Gay bars have always had to fight to stay afloat, often facing higher rent in gentrifying neighborhoods, strict licensing requirements, and societal scrutiny. With fewer patrons coming through the door, especially during weekdays when the bar might have been a space to casually meet people, many businesses have simply been unable to survive.

In cities like San Francisco, New York, and Chicago, the number of gay bars has steadily declined. 

For example:

  • According to the San Francisco Chronicle, the number of LGBTQ+ bars in the city fell by over 30% between 2005 and 2020.
  • In 2021, the New York Times reported that New York City had lost about 50% of its gay bars since the early 2000s.

Apps didn’t create these economic challenges, but they exacerbated them by redirecting social traffic away from physical venues.

Not Just About Hookups

While dating apps are often thought of as hookup tools, they’re more than that. Many LGBTQ+ people use them to find long-term relationships, friends, or even community events. Apps have started integrating features like event listings and group chats to further absorb functions once served by bars and clubs.

However, apps are not a one-to-one replacement. They often lack the communal, celebratory spirit of a bar on Pride weekend, the intergenerational exchange that happens at drag shows, or the sheer joy of dancing with strangers in a space where everyone is queer.

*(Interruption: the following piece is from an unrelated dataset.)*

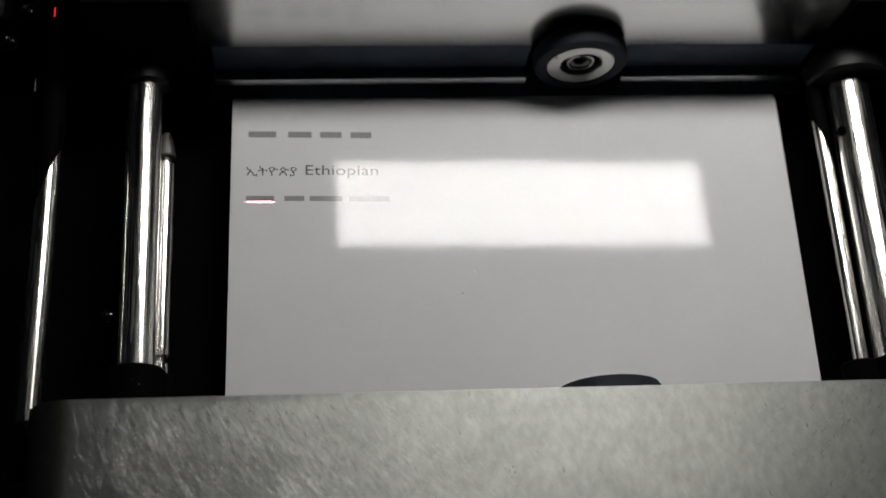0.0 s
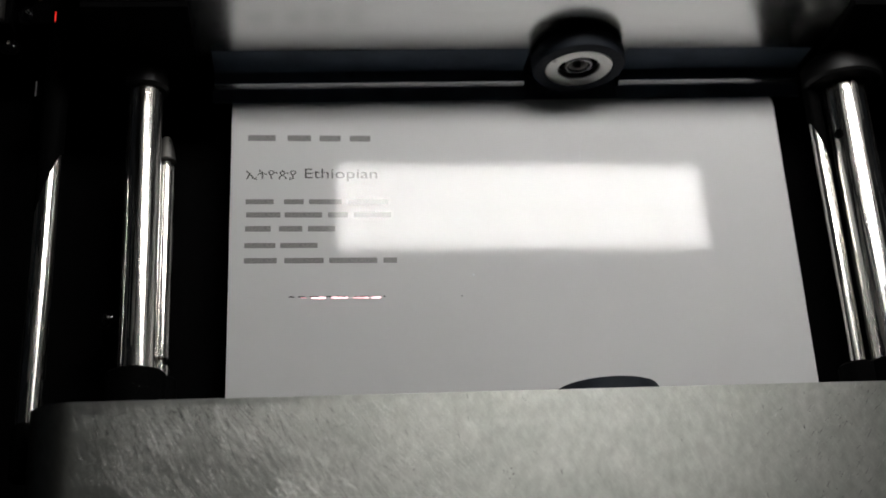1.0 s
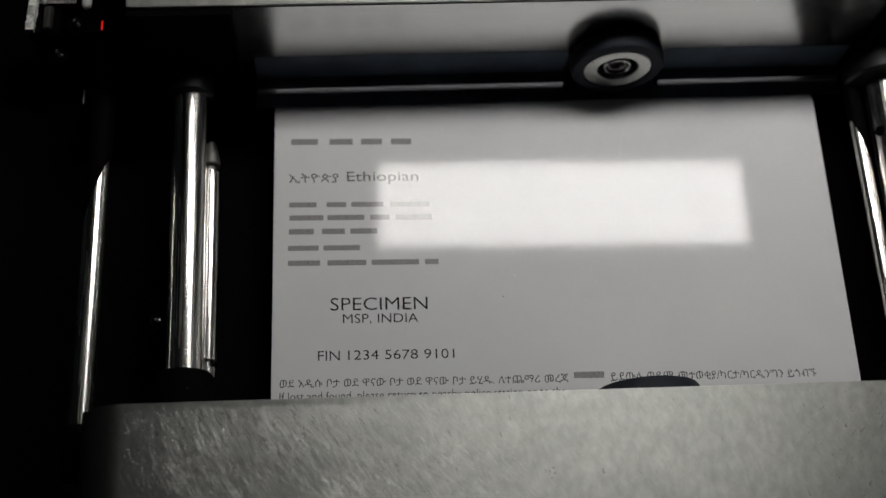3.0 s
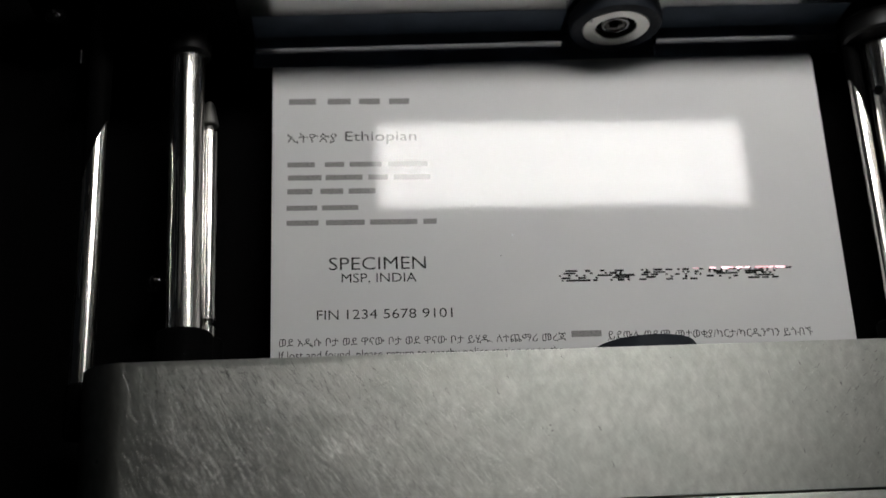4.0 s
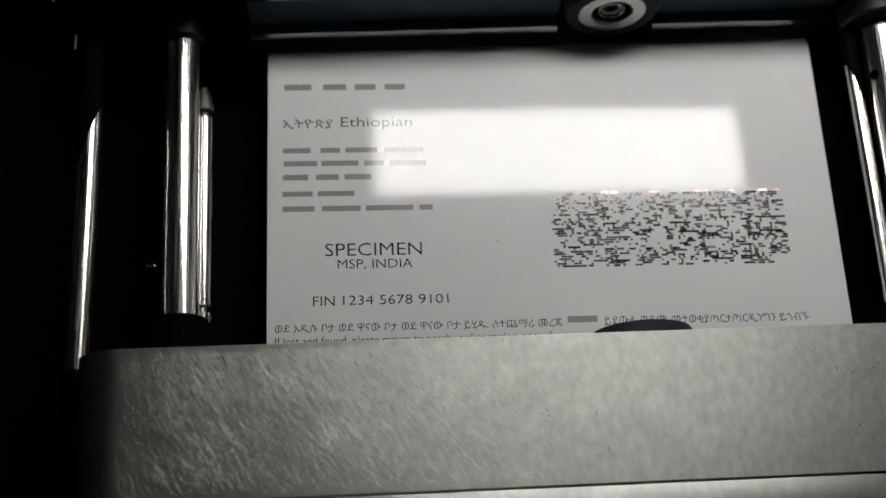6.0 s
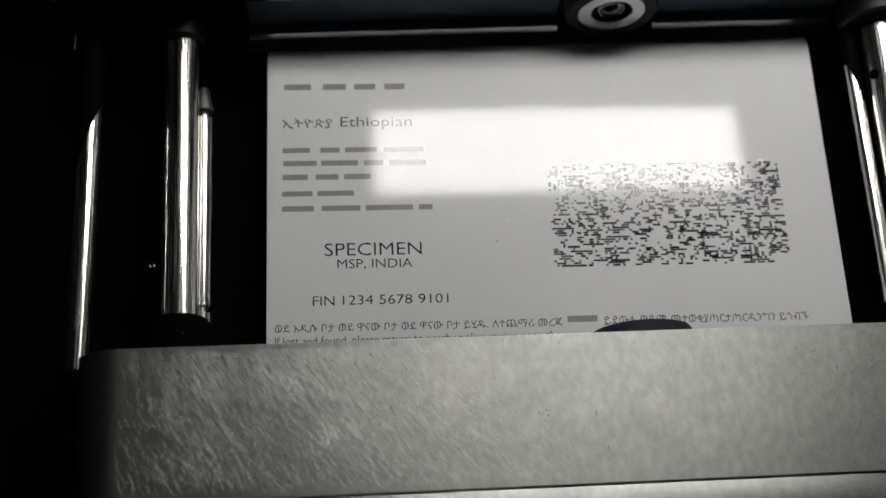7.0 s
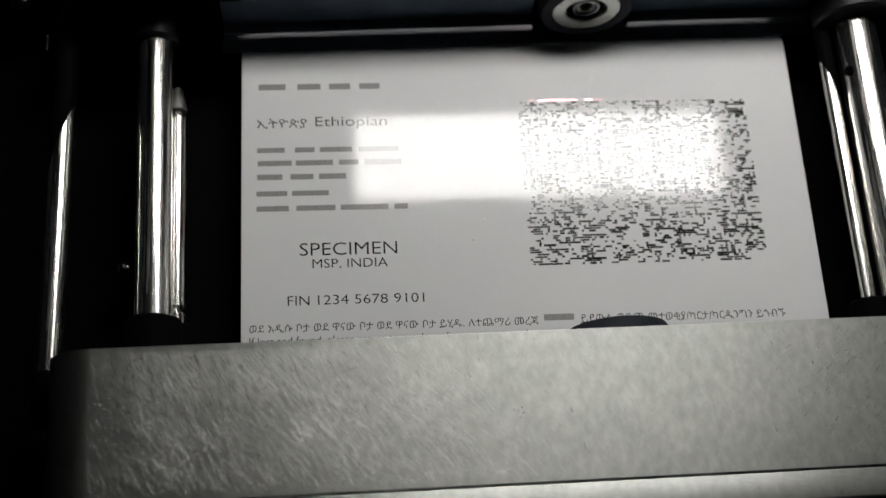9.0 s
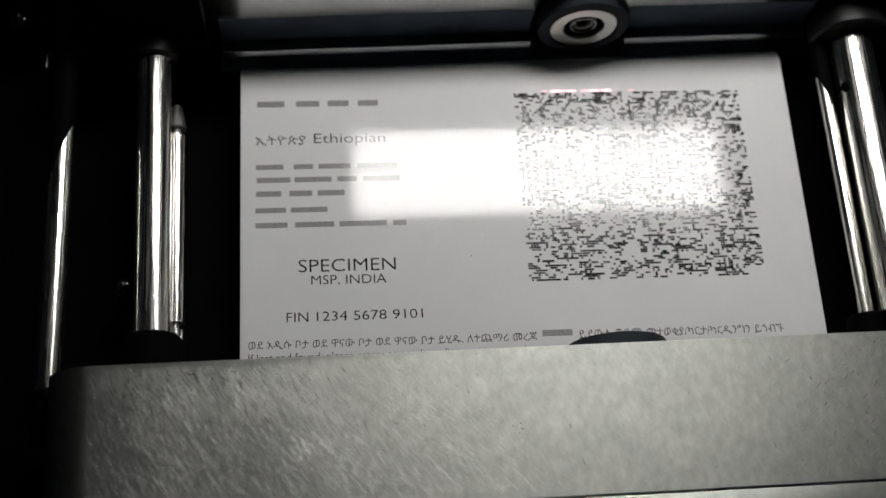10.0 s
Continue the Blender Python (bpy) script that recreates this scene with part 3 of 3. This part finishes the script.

What We Lose When We Lose Gay Bars

Gay bars have historically been more than places to drink, they’ve been incubators for culture, activism, and identity. When we lose these spaces, we lose:

  • Community-building: Bars were spaces where people from all walks of life gathered not just to date, but to network, to support one another, to rally around causes.
  • Cultural heritage: Many gay bars are historic institutions with deep ties to the civil rights movements within the LGBTQ+ community.
  • Visibility and validation: Walking into a bar where everyone is like you can be a life-changing moment, especially for someone newly out or exploring their identity.

The Intersection of Technology and Isolation

Paradoxically, even though apps connect us instantly to others, many users report feeling isolated or burned out. Swiping fatigue, ghosting, and superficial interactions can leave people feeling lonelier than before.

Bars offered something more holistic: the possibility of eye contact, of real-time conversation, of collective joy. For many, they were a respite from the digital grind.

Are Gay Bars Gone for Good?

Not necessarily. In fact, some venues are adapting by embracing digital culture rather than resisting it. Many now incorporate technology into their events, hosting themed nights tied to online communities, using QR codes for check-ins, or offering interactive experiences that bridge the gap between virtual and physical connection. Others are focusing on niche offerings such as drag brunches, queer trivia, or sober meetups that digital platforms can’t fully replicate.

Moreover, a new generation of LGBTQ+ entrepreneurs is working to reclaim and reinvent queer spaces. Pop-up queer parties, mobile drag shows, and collective-run bars are gaining traction in cities like Portland, Austin, and Brooklyn.

Finding a Balance

The reality is that dating apps and gay bars can coexist, but it requires intentionality from the community. Supporting local queer venues, promoting inclusivity, and remembering the legacy of these spaces is essential. We must be mindful not to let convenience erode culture.

Dating apps have revolutionized the way LGBTQ+ people connect, offering new opportunities for intimacy and exploration. But that convenience comes at a cost. As gay bars shutter, we risk losing spaces that have long nurtured, protected, and empowered our community.

If apps are the future, they must also honor the past. And as users, we should ask not only who we want to date, but where we want to belong. Because in the end, a swipe can never replace a shared song, a flirt across a crowded dance floor, or the comfort of a bar where you can simply, unapologetically, be yourself.